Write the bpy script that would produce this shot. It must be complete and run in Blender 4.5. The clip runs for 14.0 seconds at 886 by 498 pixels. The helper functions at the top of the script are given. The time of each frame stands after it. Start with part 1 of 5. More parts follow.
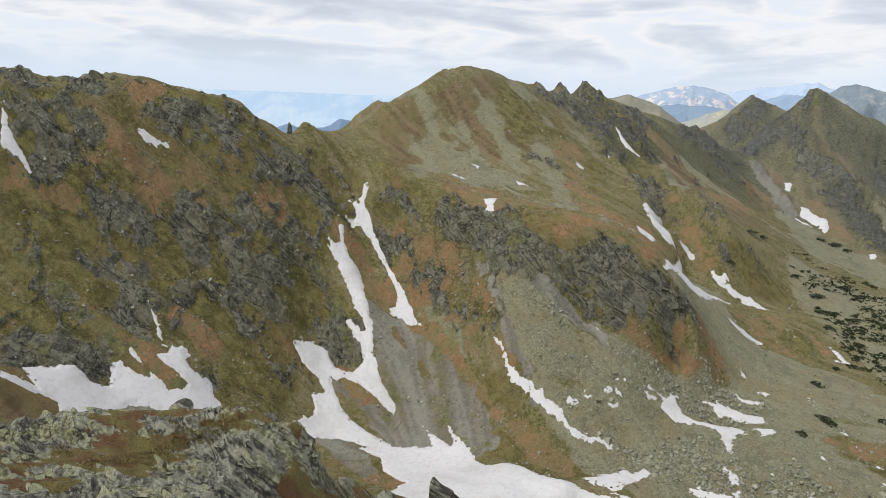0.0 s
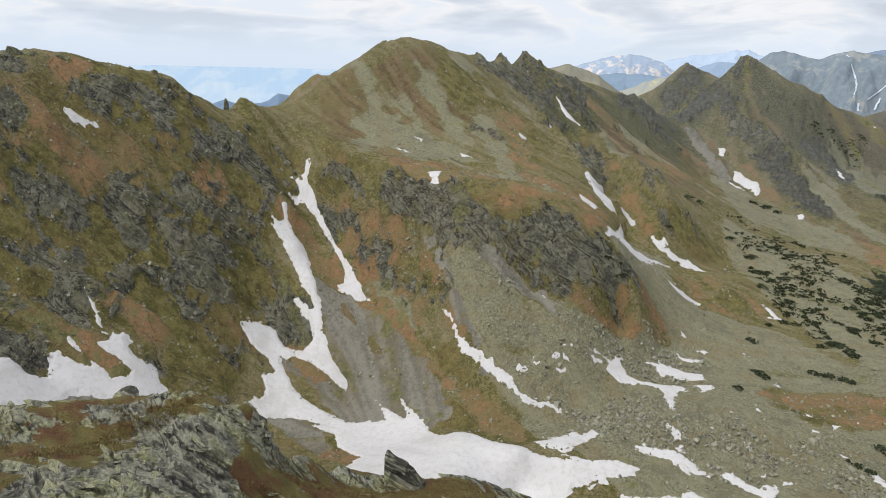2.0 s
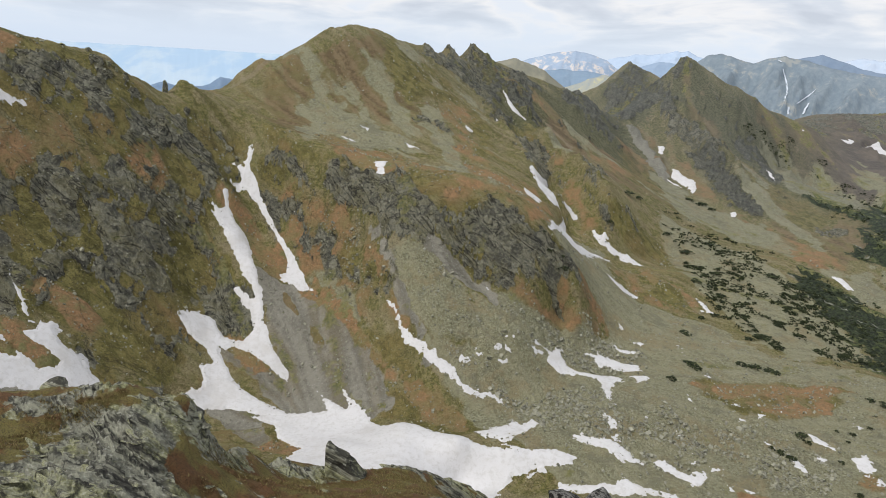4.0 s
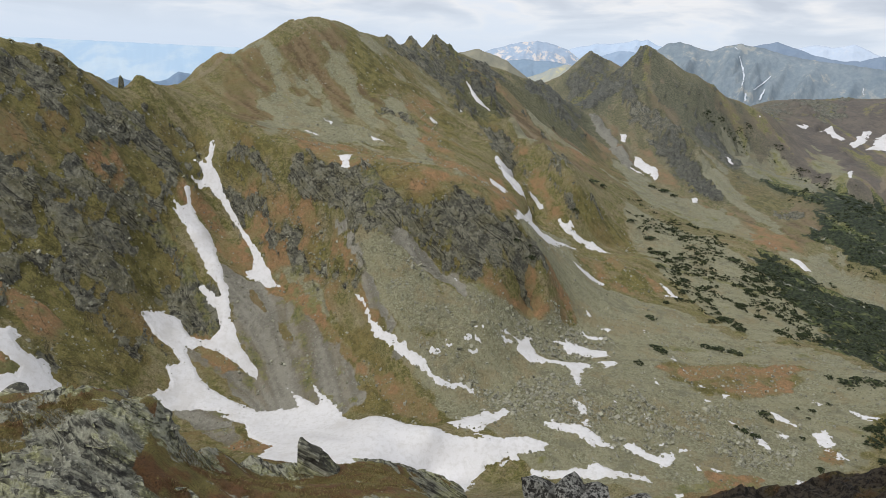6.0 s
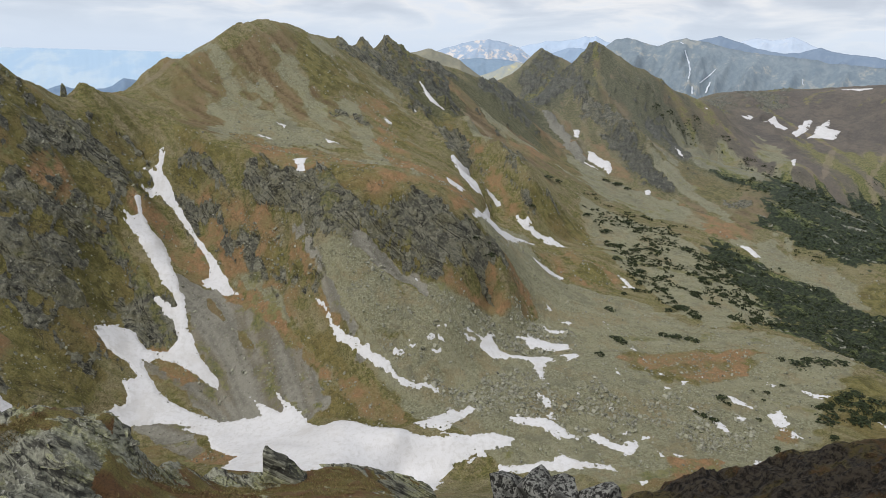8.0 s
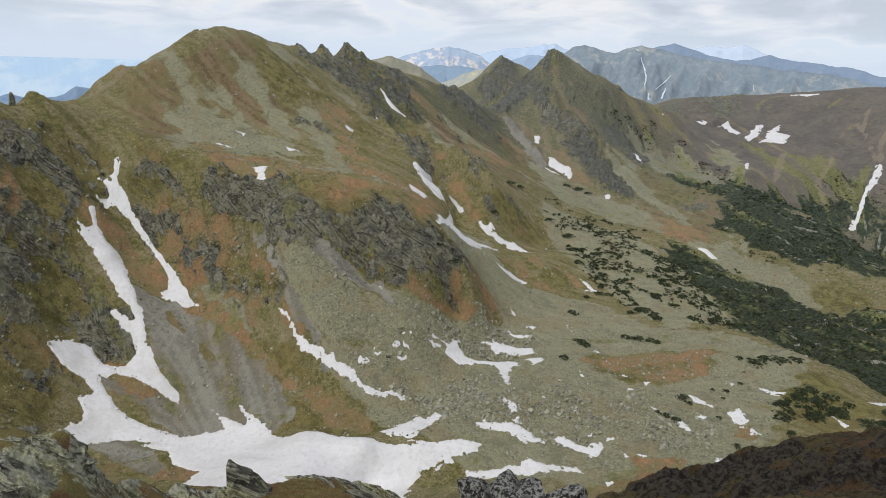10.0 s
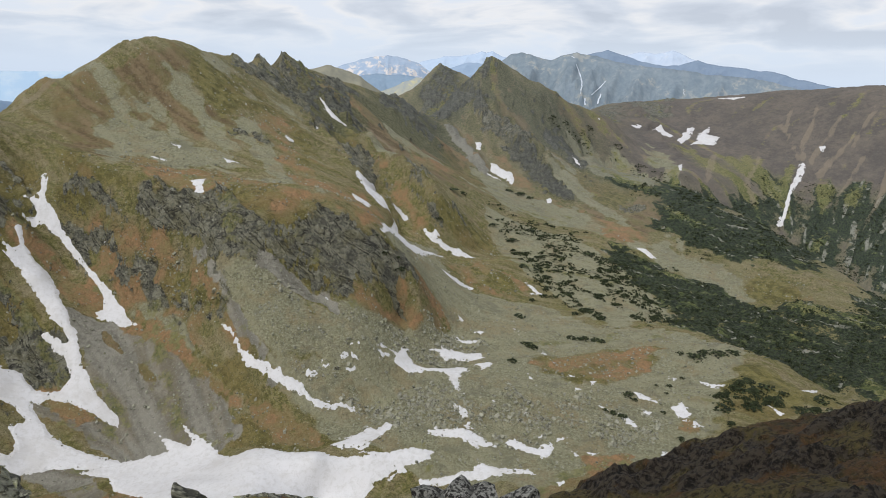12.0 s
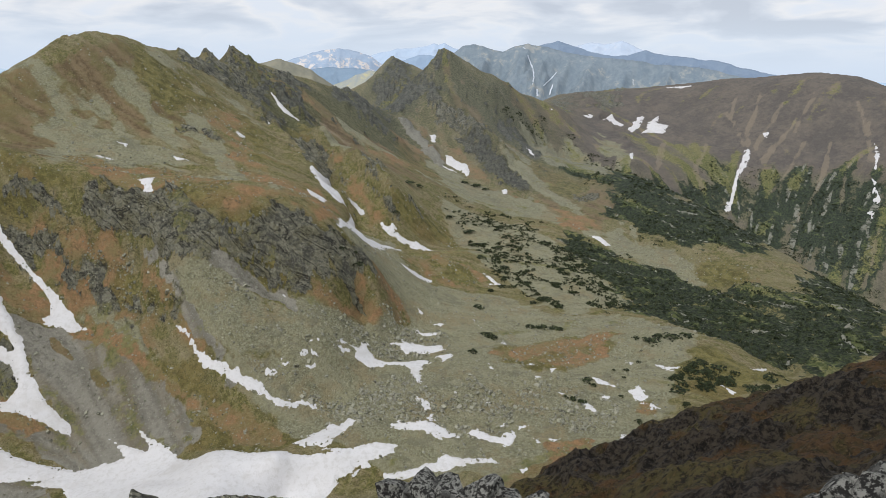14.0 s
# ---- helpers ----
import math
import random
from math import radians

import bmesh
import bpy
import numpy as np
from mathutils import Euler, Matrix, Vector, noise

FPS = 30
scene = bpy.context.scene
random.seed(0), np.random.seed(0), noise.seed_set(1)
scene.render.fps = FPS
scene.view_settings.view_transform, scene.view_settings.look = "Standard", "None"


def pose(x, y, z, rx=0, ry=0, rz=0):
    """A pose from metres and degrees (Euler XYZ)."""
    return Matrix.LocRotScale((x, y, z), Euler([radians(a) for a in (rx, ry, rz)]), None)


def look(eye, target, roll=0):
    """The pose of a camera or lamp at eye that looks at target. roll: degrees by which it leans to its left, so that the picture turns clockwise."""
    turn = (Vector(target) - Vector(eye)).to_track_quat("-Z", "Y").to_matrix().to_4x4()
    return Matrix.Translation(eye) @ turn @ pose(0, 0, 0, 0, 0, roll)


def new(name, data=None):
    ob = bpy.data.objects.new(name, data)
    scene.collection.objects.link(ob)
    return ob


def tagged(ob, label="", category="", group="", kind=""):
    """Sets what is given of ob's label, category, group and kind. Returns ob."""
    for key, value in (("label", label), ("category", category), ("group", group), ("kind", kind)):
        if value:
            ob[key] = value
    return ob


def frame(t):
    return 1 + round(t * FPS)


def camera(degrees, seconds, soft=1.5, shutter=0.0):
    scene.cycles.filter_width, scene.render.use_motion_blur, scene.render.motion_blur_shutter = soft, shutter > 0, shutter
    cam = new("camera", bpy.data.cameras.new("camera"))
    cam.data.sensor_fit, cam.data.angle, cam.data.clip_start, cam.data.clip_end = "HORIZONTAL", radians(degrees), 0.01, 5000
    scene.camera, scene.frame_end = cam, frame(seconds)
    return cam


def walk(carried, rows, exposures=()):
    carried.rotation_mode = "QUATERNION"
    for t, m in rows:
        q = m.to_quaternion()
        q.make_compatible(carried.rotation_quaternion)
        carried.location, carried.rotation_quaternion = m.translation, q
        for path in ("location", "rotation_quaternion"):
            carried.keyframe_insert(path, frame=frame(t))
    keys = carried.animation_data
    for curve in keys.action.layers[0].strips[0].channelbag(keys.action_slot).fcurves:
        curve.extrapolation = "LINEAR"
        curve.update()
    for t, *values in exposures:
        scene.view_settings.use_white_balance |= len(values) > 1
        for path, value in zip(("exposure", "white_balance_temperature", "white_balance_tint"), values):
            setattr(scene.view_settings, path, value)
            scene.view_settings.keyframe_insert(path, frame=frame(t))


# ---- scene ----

# [TASK REQUIREMENTS]
In the listing, find every line containing the word "target" and list it.

# [ANSWER FOR THIS EXERCISE]
def look(eye, target, roll=0):
    """The pose of a camera or lamp at eye that looks at target. roll: degrees by which it leans to its left, so that the picture turns clockwise."""
    turn = (Vector(target) - Vector(eye)).to_track_quat("-Z", "Y").to_matrix().to_4x4()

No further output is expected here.